§ DATASET EXCERPT:
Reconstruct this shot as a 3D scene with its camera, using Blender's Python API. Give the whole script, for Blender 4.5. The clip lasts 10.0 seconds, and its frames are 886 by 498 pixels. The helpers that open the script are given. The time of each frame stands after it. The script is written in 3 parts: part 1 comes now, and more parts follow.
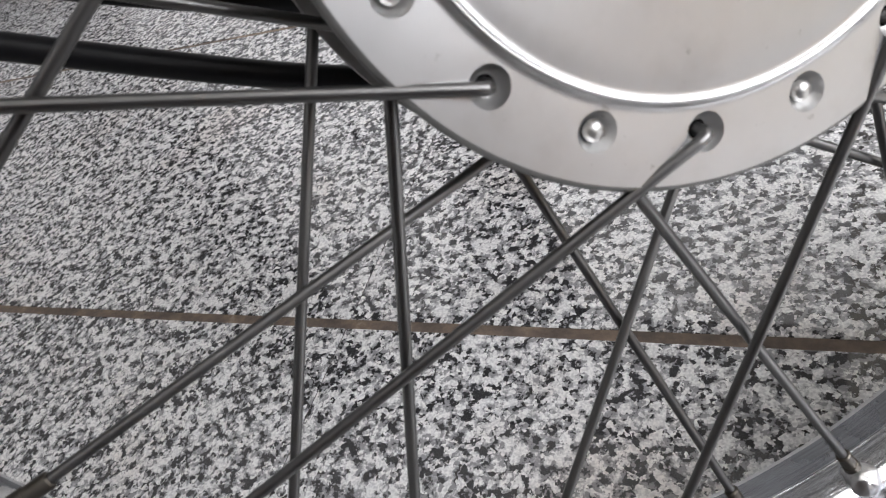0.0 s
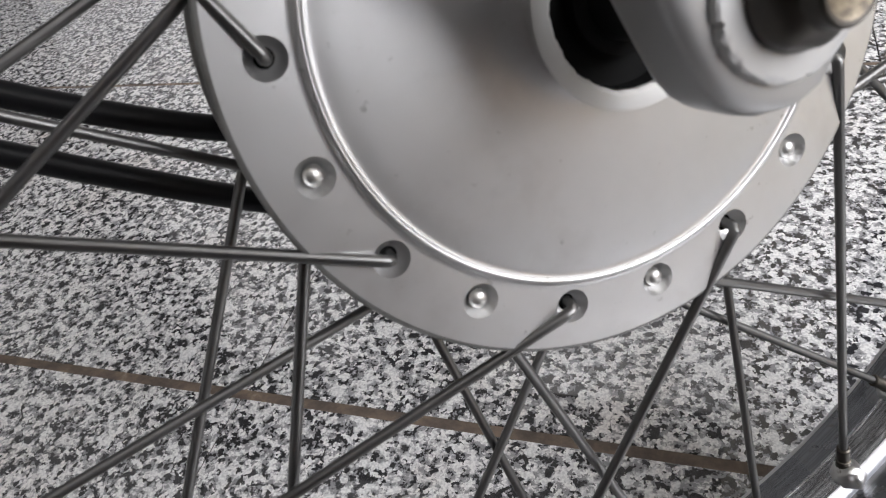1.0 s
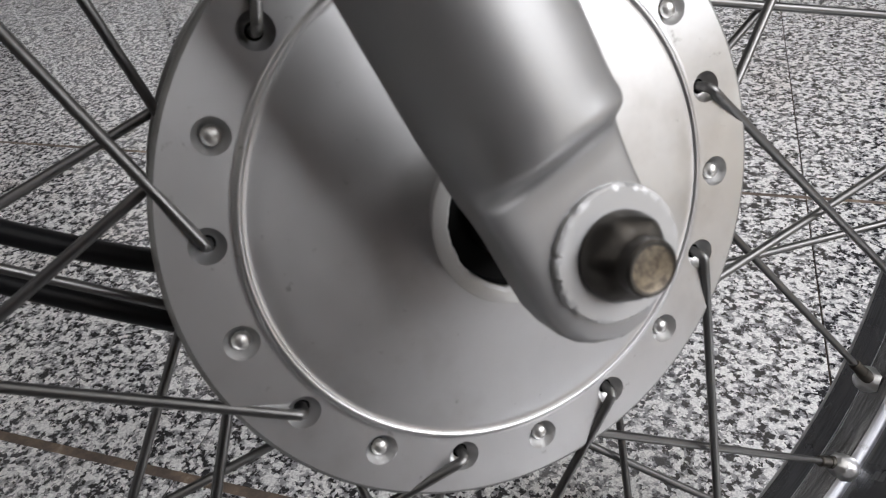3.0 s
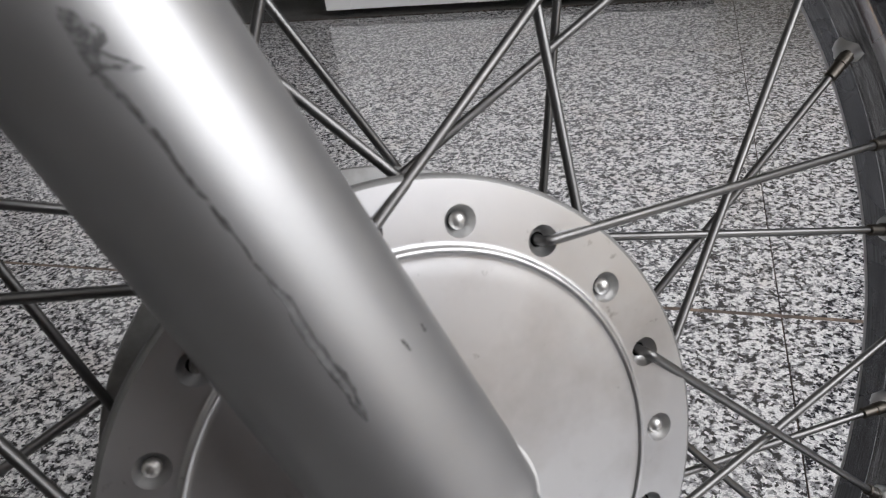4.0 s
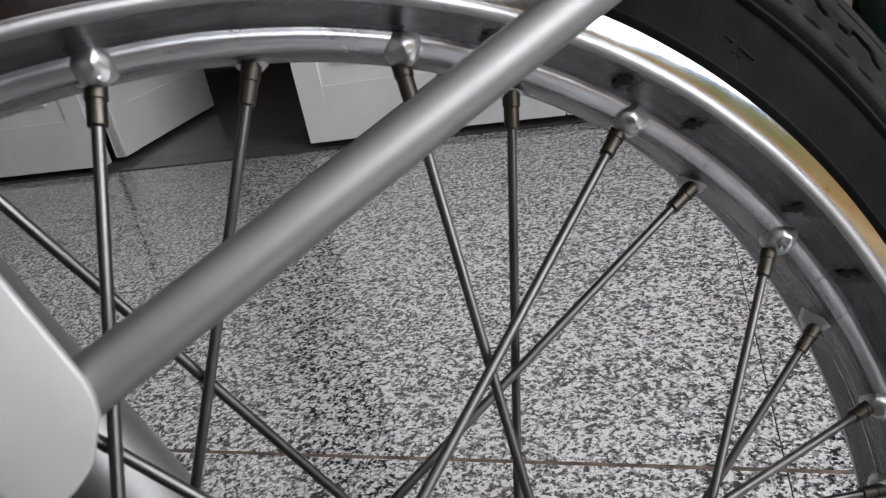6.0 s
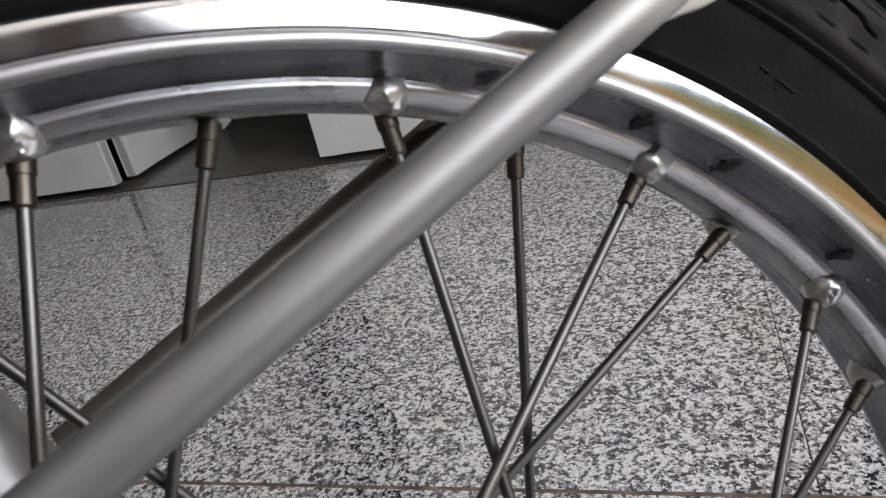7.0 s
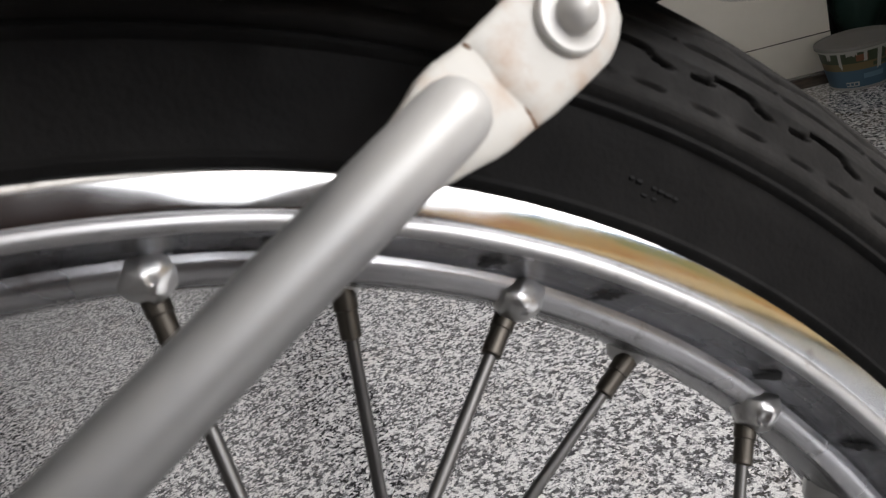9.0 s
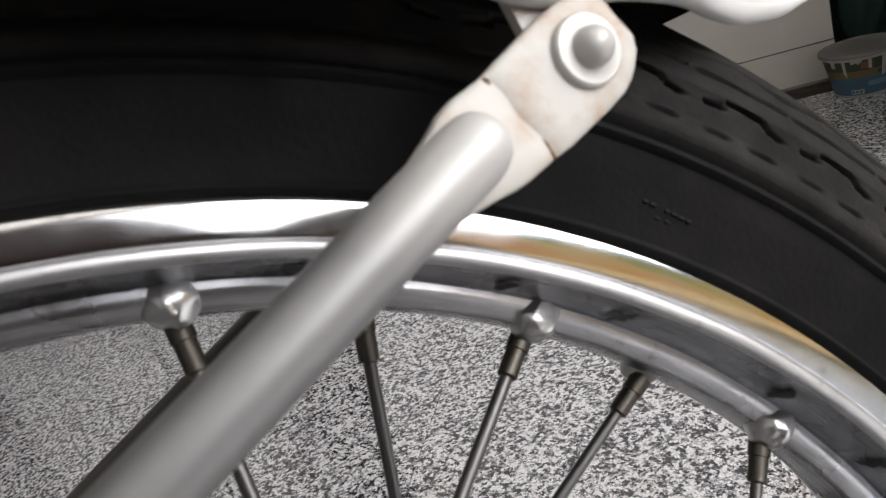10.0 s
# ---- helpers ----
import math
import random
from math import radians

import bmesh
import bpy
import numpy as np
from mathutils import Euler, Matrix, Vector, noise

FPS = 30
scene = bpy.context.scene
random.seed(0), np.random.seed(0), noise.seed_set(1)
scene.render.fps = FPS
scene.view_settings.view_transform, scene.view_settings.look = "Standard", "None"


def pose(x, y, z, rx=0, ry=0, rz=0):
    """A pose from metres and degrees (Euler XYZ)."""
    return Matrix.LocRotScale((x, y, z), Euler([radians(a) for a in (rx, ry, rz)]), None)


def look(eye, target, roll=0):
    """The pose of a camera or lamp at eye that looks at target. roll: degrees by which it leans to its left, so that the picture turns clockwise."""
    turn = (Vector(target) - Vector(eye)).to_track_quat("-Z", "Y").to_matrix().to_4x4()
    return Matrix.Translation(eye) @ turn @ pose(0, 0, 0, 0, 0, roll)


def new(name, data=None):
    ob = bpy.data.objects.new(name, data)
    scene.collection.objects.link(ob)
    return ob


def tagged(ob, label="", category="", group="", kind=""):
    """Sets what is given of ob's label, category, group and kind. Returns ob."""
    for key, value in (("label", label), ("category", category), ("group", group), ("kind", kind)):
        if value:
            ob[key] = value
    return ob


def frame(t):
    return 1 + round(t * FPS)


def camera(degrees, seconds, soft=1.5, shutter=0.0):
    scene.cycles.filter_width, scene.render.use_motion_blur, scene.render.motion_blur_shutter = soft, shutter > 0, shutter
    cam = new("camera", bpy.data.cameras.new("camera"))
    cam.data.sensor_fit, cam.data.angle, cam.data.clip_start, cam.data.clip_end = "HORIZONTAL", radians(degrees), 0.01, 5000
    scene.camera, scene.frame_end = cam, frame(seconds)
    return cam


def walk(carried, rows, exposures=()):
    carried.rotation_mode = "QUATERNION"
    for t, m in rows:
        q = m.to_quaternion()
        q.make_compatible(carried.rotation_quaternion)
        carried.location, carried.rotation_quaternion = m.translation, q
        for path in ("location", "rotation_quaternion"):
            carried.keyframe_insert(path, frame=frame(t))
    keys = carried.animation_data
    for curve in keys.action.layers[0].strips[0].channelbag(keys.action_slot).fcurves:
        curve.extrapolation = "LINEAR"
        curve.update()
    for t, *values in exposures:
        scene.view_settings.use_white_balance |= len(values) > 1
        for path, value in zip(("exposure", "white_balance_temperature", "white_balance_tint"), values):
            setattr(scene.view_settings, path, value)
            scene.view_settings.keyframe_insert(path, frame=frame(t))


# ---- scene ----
# The camera and its path
cam = camera(62.69, 10.0, soft=1.0)
cam.data.dof.use_dof, cam.data.dof.focus_distance, cam.data.dof.aperture_fstop = True, 0.42, 38.0
PATH = [
    (0, -0.0864, -0.1386, 0.3037, 44.89, 20.41, -24.42),
    (0.5, -0.0804, -0.1491, 0.3190, 47.24, 17.25, -23.82),
    (1, -0.0772, -0.1435, 0.3296, 48.83, 11.26, -25.51),
    (1.5, -0.0711, -0.1450, 0.3364, 51.00, 7.93, -24.93),
    (2, -0.0704, -0.1503, 0.3447, 52.77, 7.33, -24.43),
    (2.2, -0.0695, -0.1541, 0.3473, 53.24, 6.98, -25.05),
    (3.3, -0.0576, -0.1556, 0.3726, 54.85, 5.96, -24.91),
    (3.5, -0.0518, -0.1532, 0.3831, 56.36, 6.22, -25.37),
    (4, -0.0370, -0.1402, 0.4067, 59.04, 6.94, -26.18),
    (4.5, -0.0226, -0.1303, 0.4352, 62.29, 9.16, -27.47),
    (5, -0.0170, -0.1269, 0.4503, 63.79, 8.01, -27.95),
    (5.5, -0.0120, -0.1241, 0.4595, 64.70, 9.05, -28.19),
    (5.7, -0.0087, -0.1216, 0.4620, 65.28, 9.57, -28.27),
    (6.8, 0.0091, -0.0972, 0.4643, 66.62, 11.80, -27.93),
    (7, 0.0140, -0.0932, 0.4661, 66.50, 12.16, -27.80),
    (7.5, 0.0310, -0.0855, 0.4755, 65.16, 13.14, -26.76),
    (8, 0.0343, -0.0801, 0.4778, 67.36, 13.48, -27.61),
    (8.5, 0.0511, -0.0789, 0.4701, 67.31, 15.45, -29.13),
    (9, 0.0665, -0.0746, 0.4709, 67.58, 17.58, -30.48),
    (9.5, 0.0646, -0.0741, 0.4718, 67.79, 17.46, -30.16),
    (10, 0.0652, -0.0747, 0.4747, 68.34, 18.08, -30.26),
]
walk(cam, [(t, pose(x, y, z, a, b, c)) for t, x, y, z, a, b, c in PATH],
     [(0.0, 0.40, 6360, 12), (1.0, 0.25, 6400, 12), (2.0, 0.19, 6420, 12), (3.5, -0.20, 6400, 12), (4.0, -0.30, 6380, 12), (4.5, -0.41, 6280, 12), (5.0, -0.45, 6280, 12), (5.5, -0.38, 6300, 12), (7.0, -0.42, 6460, 12), (8.0, -0.36, 6520, 12), (9.0, -0.24, 6600, 12), (10.0, -0.16, 6600, 12)])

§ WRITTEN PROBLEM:
Restate the data above word for word. Skip every picture.

§ COMPLETE OUTPUT:
Reconstruct this shot as a 3D scene with its camera, using Blender's Python API. Give the whole script, for Blender 4.5. The clip lasts 10.0 seconds, and its frames are 886 by 498 pixels. The helpers that open the script are given. The time of each frame stands after it. The script is written in 3 parts: part 1 comes now, and more parts follow.
0.0 s
1.0 s
3.0 s
4.0 s
6.0 s
7.0 s
9.0 s
10.0 s
# ---- helpers ----
import math
import random
from math import radians

import bmesh
import bpy
import numpy as np
from mathutils import Euler, Matrix, Vector, noise

FPS = 30
scene = bpy.context.scene
random.seed(0), np.random.seed(0), noise.seed_set(1)
scene.render.fps = FPS
scene.view_settings.view_transform, scene.view_settings.look = "Standard", "None"


def pose(x, y, z, rx=0, ry=0, rz=0):
    """A pose from metres and degrees (Euler XYZ)."""
    return Matrix.LocRotScale((x, y, z), Euler([radians(a) for a in (rx, ry, rz)]), None)


def look(eye, target, roll=0):
    """The pose of a camera or lamp at eye that looks at target. roll: degrees by which it leans to its left, so that the picture turns clockwise."""
    turn = (Vector(target) - Vector(eye)).to_track_quat("-Z", "Y").to_matrix().to_4x4()
    return Matrix.Translation(eye) @ turn @ pose(0, 0, 0, 0, 0, roll)


def new(name, data=None):
    ob = bpy.data.objects.new(name, data)
    scene.collection.objects.link(ob)
    return ob


def tagged(ob, label="", category="", group="", kind=""):
    """Sets what is given of ob's label, category, group and kind. Returns ob."""
    for key, value in (("label", label), ("category", category), ("group", group), ("kind", kind)):
        if value:
            ob[key] = value
    return ob


def frame(t):
    return 1 + round(t * FPS)


def camera(degrees, seconds, soft=1.5, shutter=0.0):
    scene.cycles.filter_width, scene.render.use_motion_blur, scene.render.motion_blur_shutter = soft, shutter > 0, shutter
    cam = new("camera", bpy.data.cameras.new("camera"))
    cam.data.sensor_fit, cam.data.angle, cam.data.clip_start, cam.data.clip_end = "HORIZONTAL", radians(degrees), 0.01, 5000
    scene.camera, scene.frame_end = cam, frame(seconds)
    return cam


def walk(carried, rows, exposures=()):
    carried.rotation_mode = "QUATERNION"
    for t, m in rows:
        q = m.to_quaternion()
        q.make_compatible(carried.rotation_quaternion)
        carried.location, carried.rotation_quaternion = m.translation, q
        for path in ("location", "rotation_quaternion"):
            carried.keyframe_insert(path, frame=frame(t))
    keys = carried.animation_data
    for curve in keys.action.layers[0].strips[0].channelbag(keys.action_slot).fcurves:
        curve.extrapolation = "LINEAR"
        curve.update()
    for t, *values in exposures:
        scene.view_settings.use_white_balance |= len(values) > 1
        for path, value in zip(("exposure", "white_balance_temperature", "white_balance_tint"), values):
            setattr(scene.view_settings, path, value)
            scene.view_settings.keyframe_insert(path, frame=frame(t))


# ---- scene ----
# The camera and its path
cam = camera(62.69, 10.0, soft=1.0)
cam.data.dof.use_dof, cam.data.dof.focus_distance, cam.data.dof.aperture_fstop = True, 0.42, 38.0
PATH = [
    (0, -0.0864, -0.1386, 0.3037, 44.89, 20.41, -24.42),
    (0.5, -0.0804, -0.1491, 0.3190, 47.24, 17.25, -23.82),
    (1, -0.0772, -0.1435, 0.3296, 48.83, 11.26, -25.51),
    (1.5, -0.0711, -0.1450, 0.3364, 51.00, 7.93, -24.93),
    (2, -0.0704, -0.1503, 0.3447, 52.77, 7.33, -24.43),
    (2.2, -0.0695, -0.1541, 0.3473, 53.24, 6.98, -25.05),
    (3.3, -0.0576, -0.1556, 0.3726, 54.85, 5.96, -24.91),
    (3.5, -0.0518, -0.1532, 0.3831, 56.36, 6.22, -25.37),
    (4, -0.0370, -0.1402, 0.4067, 59.04, 6.94, -26.18),
    (4.5, -0.0226, -0.1303, 0.4352, 62.29, 9.16, -27.47),
    (5, -0.0170, -0.1269, 0.4503, 63.79, 8.01, -27.95),
    (5.5, -0.0120, -0.1241, 0.4595, 64.70, 9.05, -28.19),
    (5.7, -0.0087, -0.1216, 0.4620, 65.28, 9.57, -28.27),
    (6.8, 0.0091, -0.0972, 0.4643, 66.62, 11.80, -27.93),
    (7, 0.0140, -0.0932, 0.4661, 66.50, 12.16, -27.80),
    (7.5, 0.0310, -0.0855, 0.4755, 65.16, 13.14, -26.76),
    (8, 0.0343, -0.0801, 0.4778, 67.36, 13.48, -27.61),
    (8.5, 0.0511, -0.0789, 0.4701, 67.31, 15.45, -29.13),
    (9, 0.0665, -0.0746, 0.4709, 67.58, 17.58, -30.48),
    (9.5, 0.0646, -0.0741, 0.4718, 67.79, 17.46, -30.16),
    (10, 0.0652, -0.0747, 0.4747, 68.34, 18.08, -30.26),
]
walk(cam, [(t, pose(x, y, z, a, b, c)) for t, x, y, z, a, b, c in PATH],
     [(0.0, 0.40, 6360, 12), (1.0, 0.25, 6400, 12), (2.0, 0.19, 6420, 12), (3.5, -0.20, 6400, 12), (4.0, -0.30, 6380, 12), (4.5, -0.41, 6280, 12), (5.0, -0.45, 6280, 12), (5.5, -0.38, 6300, 12), (7.0, -0.42, 6460, 12), (8.0, -0.36, 6520, 12), (9.0, -0.24, 6600, 12), (10.0, -0.16, 6600, 12)])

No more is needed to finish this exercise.